-- BEGIN Dataset excerpt --
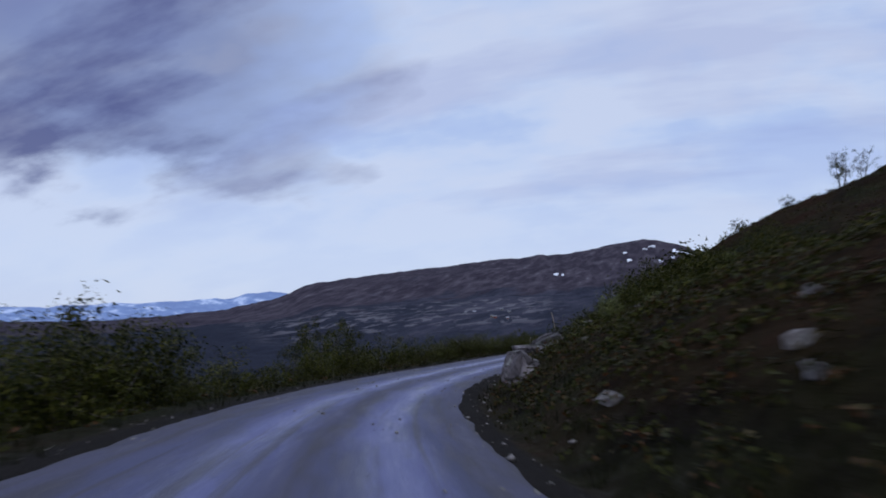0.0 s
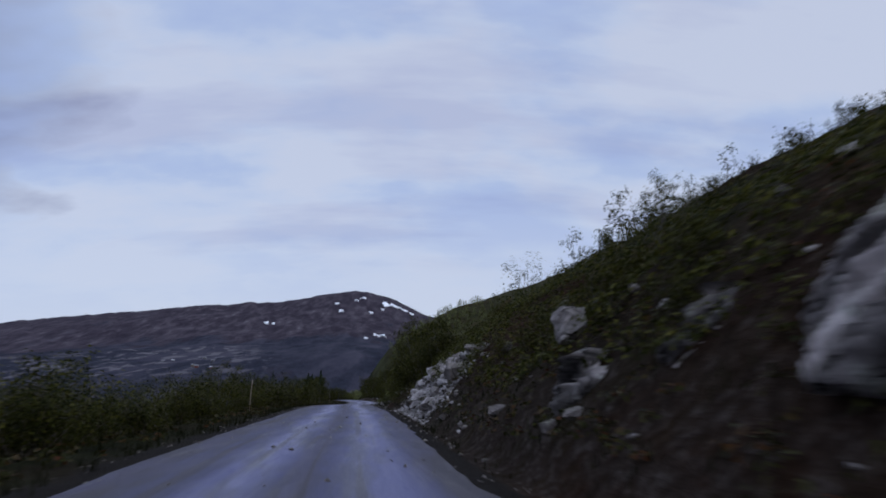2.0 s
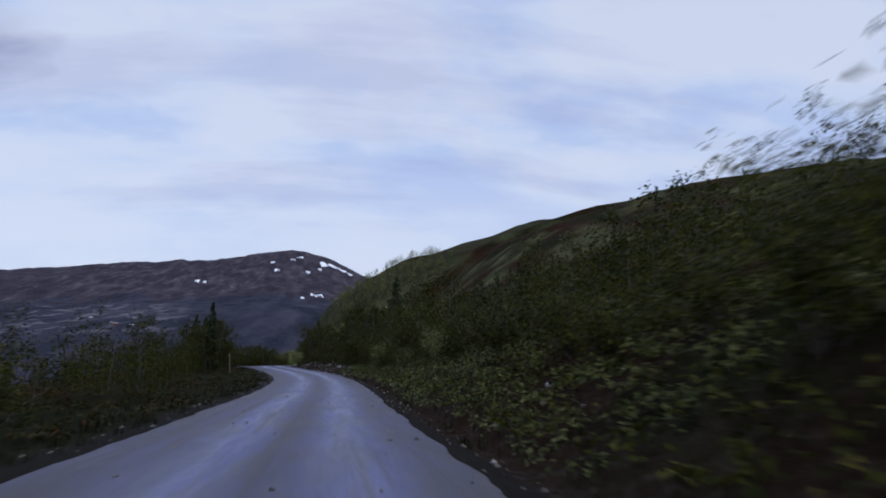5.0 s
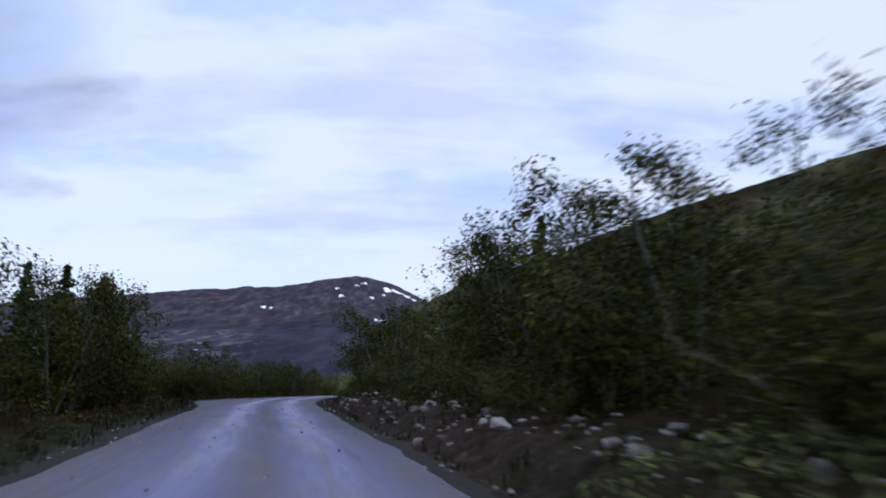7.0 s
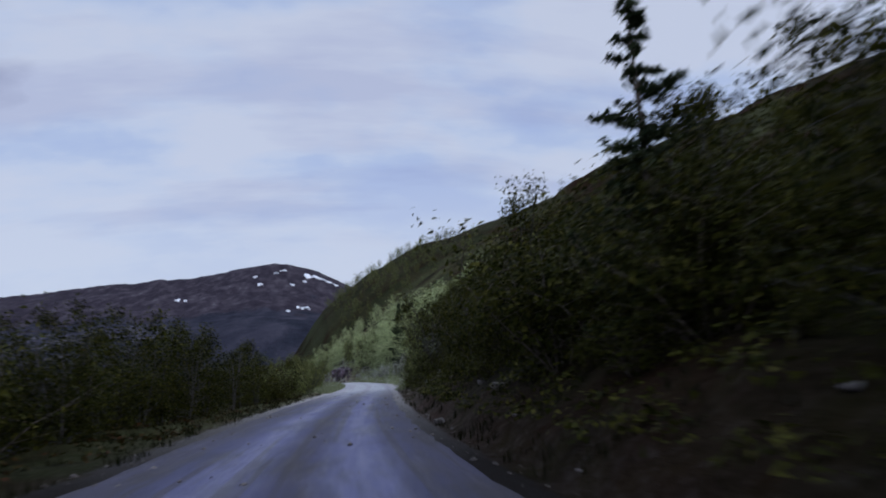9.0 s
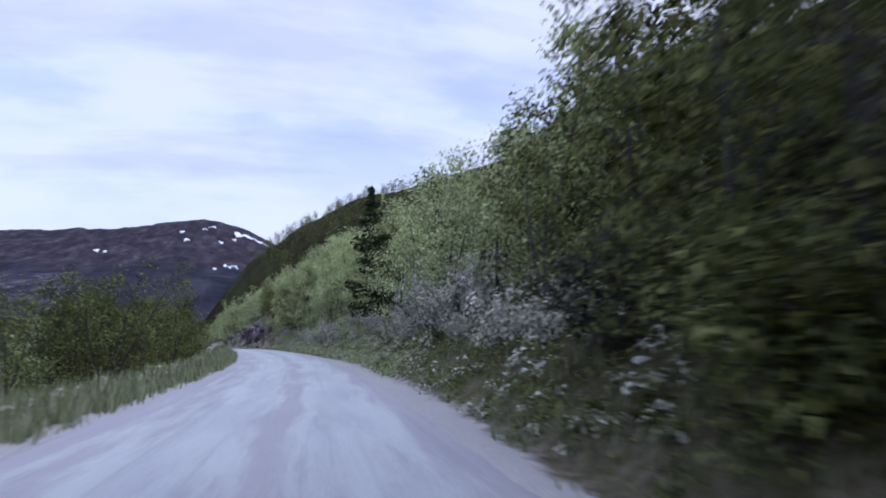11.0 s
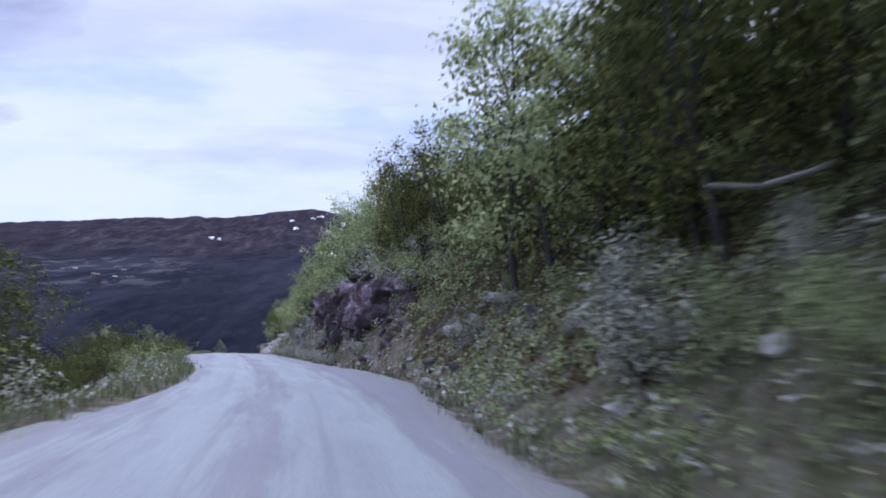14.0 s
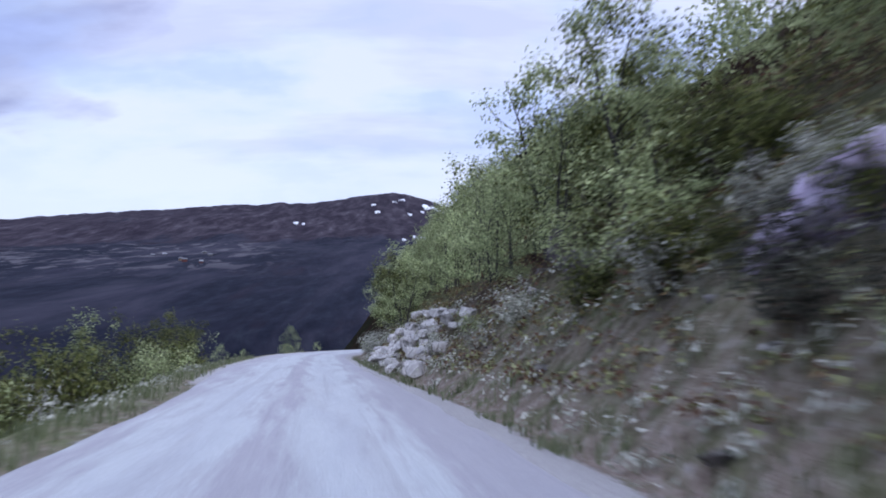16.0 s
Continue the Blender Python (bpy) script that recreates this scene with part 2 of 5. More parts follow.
-- END Dataset excerpt --
Go through the listing above and write it out again exactly, dropping the pictures.

The answer:
0.0 s
2.0 s
5.0 s
7.0 s
9.0 s
11.0 s
14.0 s
16.0 s
Continue the Blender Python (bpy) script that recreates this scene with part 2 of 5. More parts follow.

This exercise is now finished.